Aim.
Return the lines from the one that contains "radians(degrees), 0.01, 5000" through the one that contains "q.make_compatible(carried.rotation_quaternion)", both included, exactly as written and with nothing added.
* START Data lines *
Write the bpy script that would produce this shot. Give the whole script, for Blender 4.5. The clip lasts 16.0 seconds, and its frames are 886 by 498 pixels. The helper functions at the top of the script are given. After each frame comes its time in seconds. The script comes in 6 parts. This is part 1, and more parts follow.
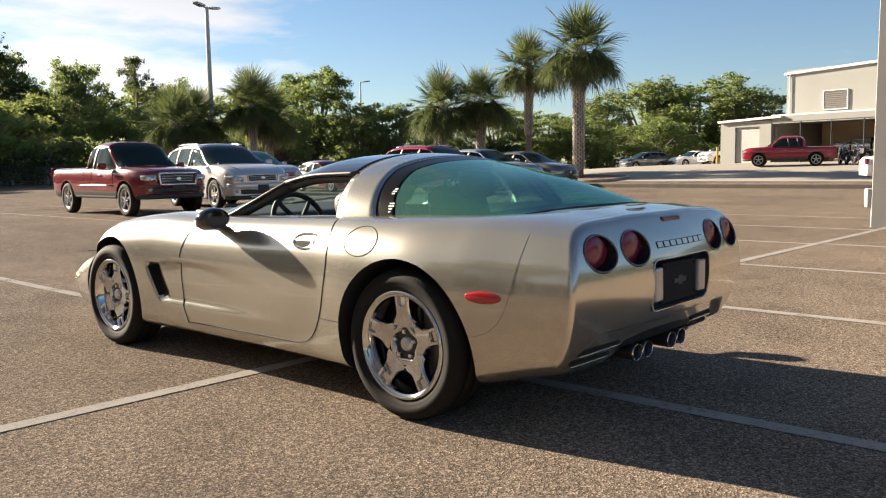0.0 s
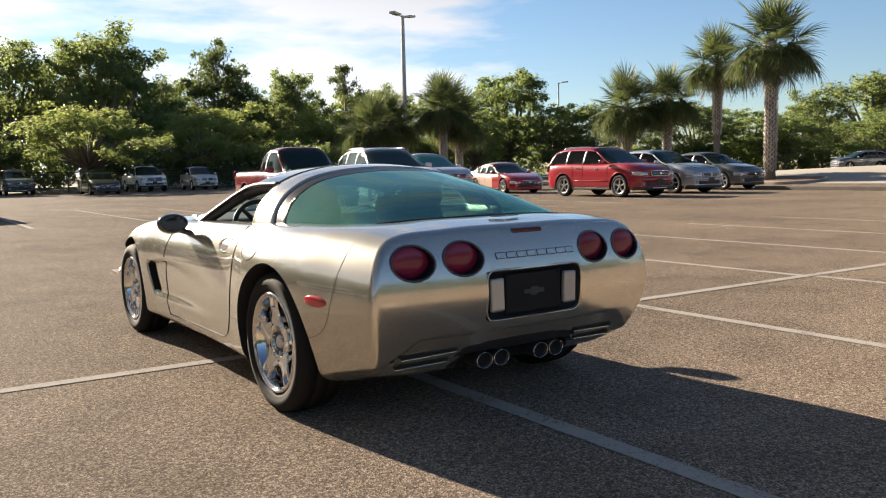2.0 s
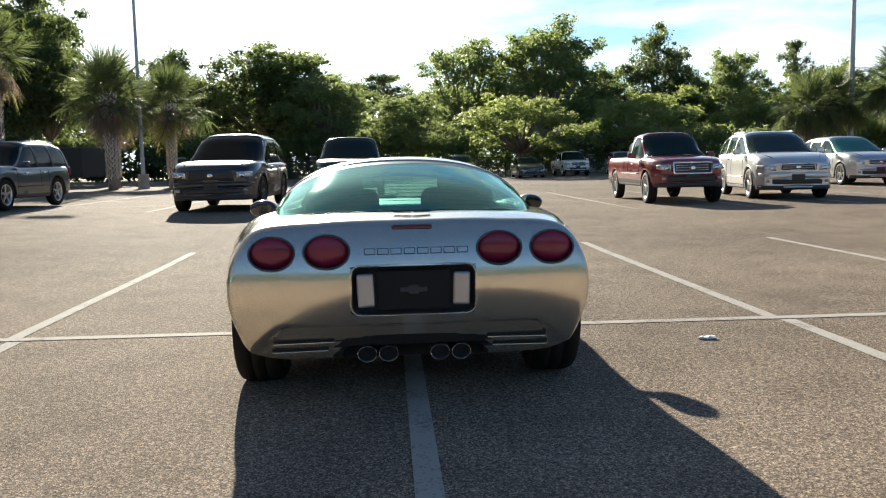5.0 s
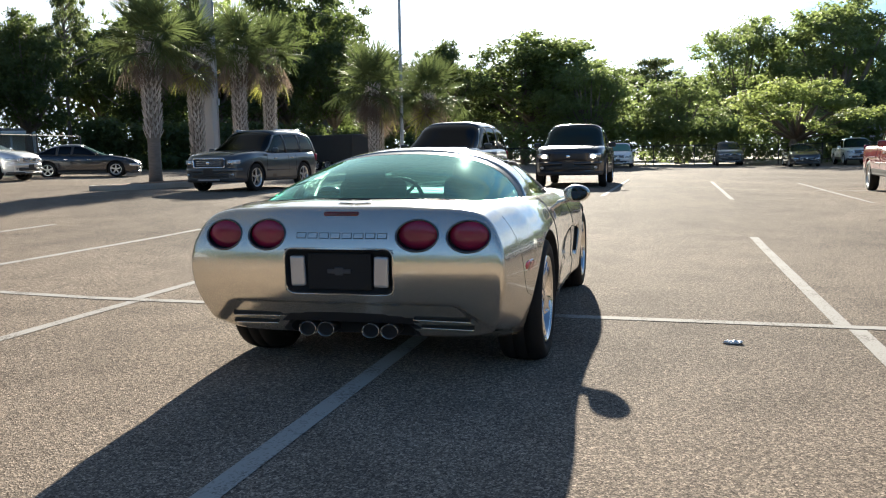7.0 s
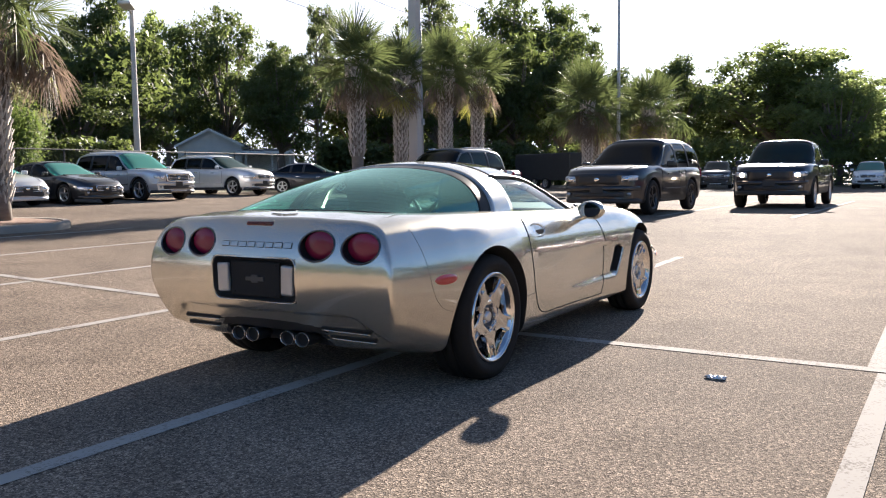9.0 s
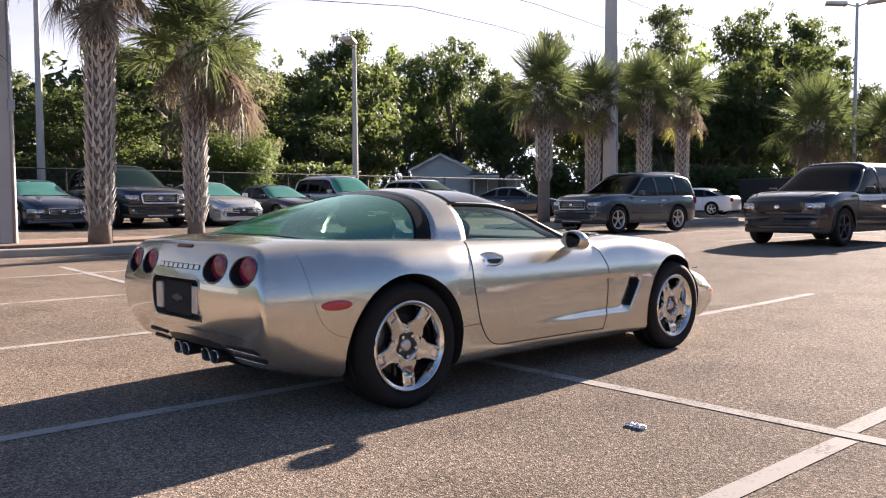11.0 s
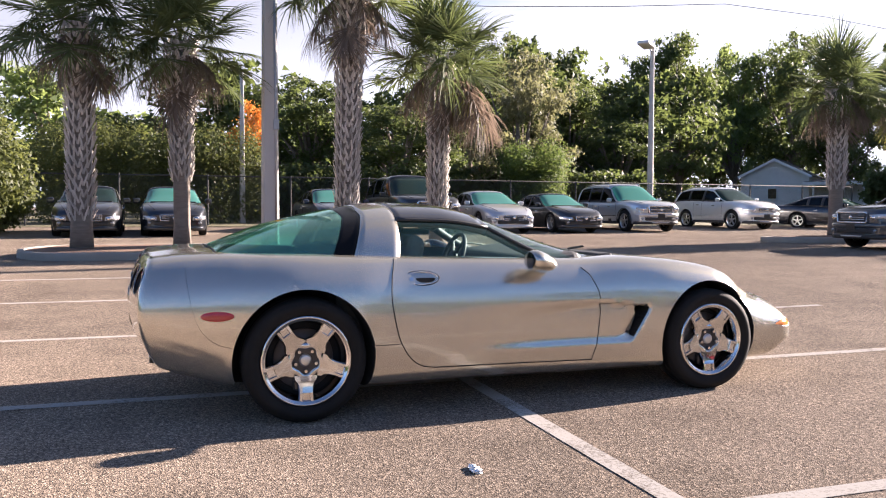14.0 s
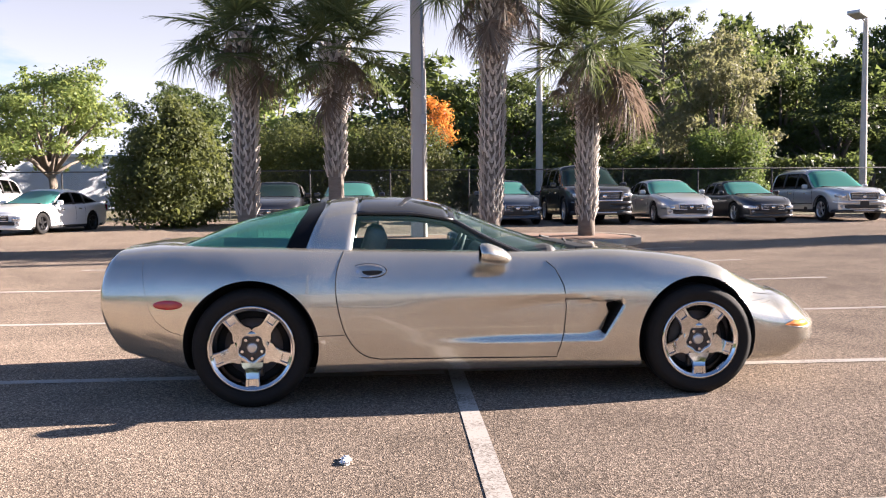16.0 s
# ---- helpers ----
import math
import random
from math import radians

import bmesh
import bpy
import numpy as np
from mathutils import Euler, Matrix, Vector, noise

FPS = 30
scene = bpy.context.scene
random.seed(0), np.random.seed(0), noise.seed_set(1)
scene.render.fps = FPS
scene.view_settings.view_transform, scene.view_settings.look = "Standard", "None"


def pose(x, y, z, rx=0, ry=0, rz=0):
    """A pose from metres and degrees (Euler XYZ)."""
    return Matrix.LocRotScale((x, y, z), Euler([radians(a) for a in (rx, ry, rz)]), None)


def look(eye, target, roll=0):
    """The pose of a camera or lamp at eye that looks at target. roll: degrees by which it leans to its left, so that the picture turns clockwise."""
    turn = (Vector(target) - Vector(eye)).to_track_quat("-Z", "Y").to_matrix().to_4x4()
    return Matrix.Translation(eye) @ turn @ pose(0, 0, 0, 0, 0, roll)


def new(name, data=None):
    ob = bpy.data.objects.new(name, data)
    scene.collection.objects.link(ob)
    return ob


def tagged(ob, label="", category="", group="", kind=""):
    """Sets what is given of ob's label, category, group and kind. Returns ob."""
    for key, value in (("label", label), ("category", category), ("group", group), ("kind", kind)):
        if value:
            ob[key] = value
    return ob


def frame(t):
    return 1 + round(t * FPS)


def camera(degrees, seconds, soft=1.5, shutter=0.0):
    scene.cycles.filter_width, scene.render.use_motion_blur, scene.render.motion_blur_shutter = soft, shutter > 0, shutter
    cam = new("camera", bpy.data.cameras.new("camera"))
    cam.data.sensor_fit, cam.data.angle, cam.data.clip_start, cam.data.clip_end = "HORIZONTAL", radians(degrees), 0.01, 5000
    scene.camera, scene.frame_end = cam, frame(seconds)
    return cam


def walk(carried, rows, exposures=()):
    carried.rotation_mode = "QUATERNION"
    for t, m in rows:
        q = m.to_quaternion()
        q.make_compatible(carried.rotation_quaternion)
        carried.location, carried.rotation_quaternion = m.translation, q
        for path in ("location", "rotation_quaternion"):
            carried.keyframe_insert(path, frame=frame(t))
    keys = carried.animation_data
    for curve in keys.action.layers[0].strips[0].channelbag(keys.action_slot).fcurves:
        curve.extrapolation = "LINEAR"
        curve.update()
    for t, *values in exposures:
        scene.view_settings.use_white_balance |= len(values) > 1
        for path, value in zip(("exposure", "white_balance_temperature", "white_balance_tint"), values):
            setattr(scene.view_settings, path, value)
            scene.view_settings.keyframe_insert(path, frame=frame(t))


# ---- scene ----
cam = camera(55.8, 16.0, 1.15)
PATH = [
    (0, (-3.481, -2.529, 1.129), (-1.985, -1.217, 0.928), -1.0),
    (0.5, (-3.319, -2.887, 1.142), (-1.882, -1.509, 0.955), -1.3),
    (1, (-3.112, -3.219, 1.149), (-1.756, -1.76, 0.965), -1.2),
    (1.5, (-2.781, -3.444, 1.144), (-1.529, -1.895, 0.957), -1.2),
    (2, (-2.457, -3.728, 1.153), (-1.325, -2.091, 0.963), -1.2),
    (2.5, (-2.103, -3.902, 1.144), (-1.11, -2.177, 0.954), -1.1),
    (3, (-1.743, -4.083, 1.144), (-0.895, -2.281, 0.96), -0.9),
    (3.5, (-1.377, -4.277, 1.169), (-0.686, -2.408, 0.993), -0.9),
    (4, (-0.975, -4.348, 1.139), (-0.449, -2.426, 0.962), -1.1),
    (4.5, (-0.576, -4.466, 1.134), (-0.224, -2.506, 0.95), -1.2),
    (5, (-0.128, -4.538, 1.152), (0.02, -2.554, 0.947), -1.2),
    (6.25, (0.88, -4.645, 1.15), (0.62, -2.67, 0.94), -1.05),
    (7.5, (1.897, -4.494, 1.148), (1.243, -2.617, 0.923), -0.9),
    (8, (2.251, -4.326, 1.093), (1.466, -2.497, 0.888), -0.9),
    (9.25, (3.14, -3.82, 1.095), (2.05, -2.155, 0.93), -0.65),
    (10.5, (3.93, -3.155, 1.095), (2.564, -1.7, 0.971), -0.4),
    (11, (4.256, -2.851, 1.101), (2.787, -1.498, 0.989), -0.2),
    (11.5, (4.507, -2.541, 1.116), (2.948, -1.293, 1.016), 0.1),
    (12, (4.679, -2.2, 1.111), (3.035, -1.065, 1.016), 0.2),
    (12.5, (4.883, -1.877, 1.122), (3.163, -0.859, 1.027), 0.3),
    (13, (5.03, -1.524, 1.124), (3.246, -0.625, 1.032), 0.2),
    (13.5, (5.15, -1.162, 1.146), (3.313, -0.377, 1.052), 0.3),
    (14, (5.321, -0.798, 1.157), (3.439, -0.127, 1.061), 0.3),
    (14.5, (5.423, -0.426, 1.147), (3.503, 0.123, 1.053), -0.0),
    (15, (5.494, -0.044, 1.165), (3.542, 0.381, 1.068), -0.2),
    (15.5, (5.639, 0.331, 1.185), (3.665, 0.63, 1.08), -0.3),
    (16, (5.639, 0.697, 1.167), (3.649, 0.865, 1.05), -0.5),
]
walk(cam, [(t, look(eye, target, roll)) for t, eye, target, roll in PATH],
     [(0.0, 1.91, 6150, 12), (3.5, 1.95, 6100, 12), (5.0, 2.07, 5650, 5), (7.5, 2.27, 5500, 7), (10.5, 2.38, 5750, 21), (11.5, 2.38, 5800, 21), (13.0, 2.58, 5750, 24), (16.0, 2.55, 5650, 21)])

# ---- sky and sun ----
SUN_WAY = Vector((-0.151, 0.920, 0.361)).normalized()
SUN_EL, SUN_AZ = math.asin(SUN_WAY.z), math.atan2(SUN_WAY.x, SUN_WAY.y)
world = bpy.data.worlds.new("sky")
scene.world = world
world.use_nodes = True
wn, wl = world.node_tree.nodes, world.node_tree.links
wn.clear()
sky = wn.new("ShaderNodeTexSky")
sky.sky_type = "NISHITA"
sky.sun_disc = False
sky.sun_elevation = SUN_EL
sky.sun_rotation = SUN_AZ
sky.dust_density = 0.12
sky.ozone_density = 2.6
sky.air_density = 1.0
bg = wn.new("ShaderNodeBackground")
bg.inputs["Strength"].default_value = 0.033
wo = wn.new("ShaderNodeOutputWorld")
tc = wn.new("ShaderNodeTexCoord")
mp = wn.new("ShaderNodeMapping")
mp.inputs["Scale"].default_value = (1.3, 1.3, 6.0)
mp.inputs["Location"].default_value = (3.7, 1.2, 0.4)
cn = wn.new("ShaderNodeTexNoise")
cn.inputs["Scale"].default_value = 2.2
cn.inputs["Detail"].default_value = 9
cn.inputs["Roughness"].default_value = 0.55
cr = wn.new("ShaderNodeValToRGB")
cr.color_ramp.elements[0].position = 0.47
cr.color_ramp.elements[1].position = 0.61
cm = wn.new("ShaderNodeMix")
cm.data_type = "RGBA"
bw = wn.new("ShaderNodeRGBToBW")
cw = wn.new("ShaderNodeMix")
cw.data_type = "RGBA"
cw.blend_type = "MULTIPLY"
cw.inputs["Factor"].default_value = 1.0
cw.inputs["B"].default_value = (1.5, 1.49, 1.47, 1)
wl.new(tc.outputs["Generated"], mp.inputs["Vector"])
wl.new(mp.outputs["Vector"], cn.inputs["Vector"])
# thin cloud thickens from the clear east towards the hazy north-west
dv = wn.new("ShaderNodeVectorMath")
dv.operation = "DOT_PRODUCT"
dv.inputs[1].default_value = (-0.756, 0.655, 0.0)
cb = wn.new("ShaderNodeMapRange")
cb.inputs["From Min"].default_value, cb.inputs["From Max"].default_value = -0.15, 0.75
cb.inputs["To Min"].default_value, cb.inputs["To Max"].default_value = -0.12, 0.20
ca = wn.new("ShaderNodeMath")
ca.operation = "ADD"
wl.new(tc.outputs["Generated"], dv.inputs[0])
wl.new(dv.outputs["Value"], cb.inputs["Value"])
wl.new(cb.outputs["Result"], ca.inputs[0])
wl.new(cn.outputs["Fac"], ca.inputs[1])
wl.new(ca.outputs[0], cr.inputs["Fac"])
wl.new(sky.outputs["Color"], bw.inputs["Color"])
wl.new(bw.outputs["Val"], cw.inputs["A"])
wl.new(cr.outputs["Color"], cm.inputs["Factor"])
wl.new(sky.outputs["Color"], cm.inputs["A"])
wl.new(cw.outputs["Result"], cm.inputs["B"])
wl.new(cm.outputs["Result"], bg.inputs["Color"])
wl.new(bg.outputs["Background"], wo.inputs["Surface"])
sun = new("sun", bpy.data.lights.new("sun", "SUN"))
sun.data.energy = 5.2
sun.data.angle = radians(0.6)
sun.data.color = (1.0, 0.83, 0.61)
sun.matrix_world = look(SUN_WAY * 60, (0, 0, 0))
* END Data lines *
Result of this task.
    cam.data.sensor_fit, cam.data.angle, cam.data.clip_start, cam.data.clip_end = "HORIZONTAL", radians(degrees), 0.01, 5000
    scene.camera, scene.frame_end = cam, frame(seconds)
    return cam


def walk(carried, rows, exposures=()):
    carried.rotation_mode = "QUATERNION"
    for t, m in rows:
        q = m.to_quaternion()
        q.make_compatible(carried.rotation_quaternion)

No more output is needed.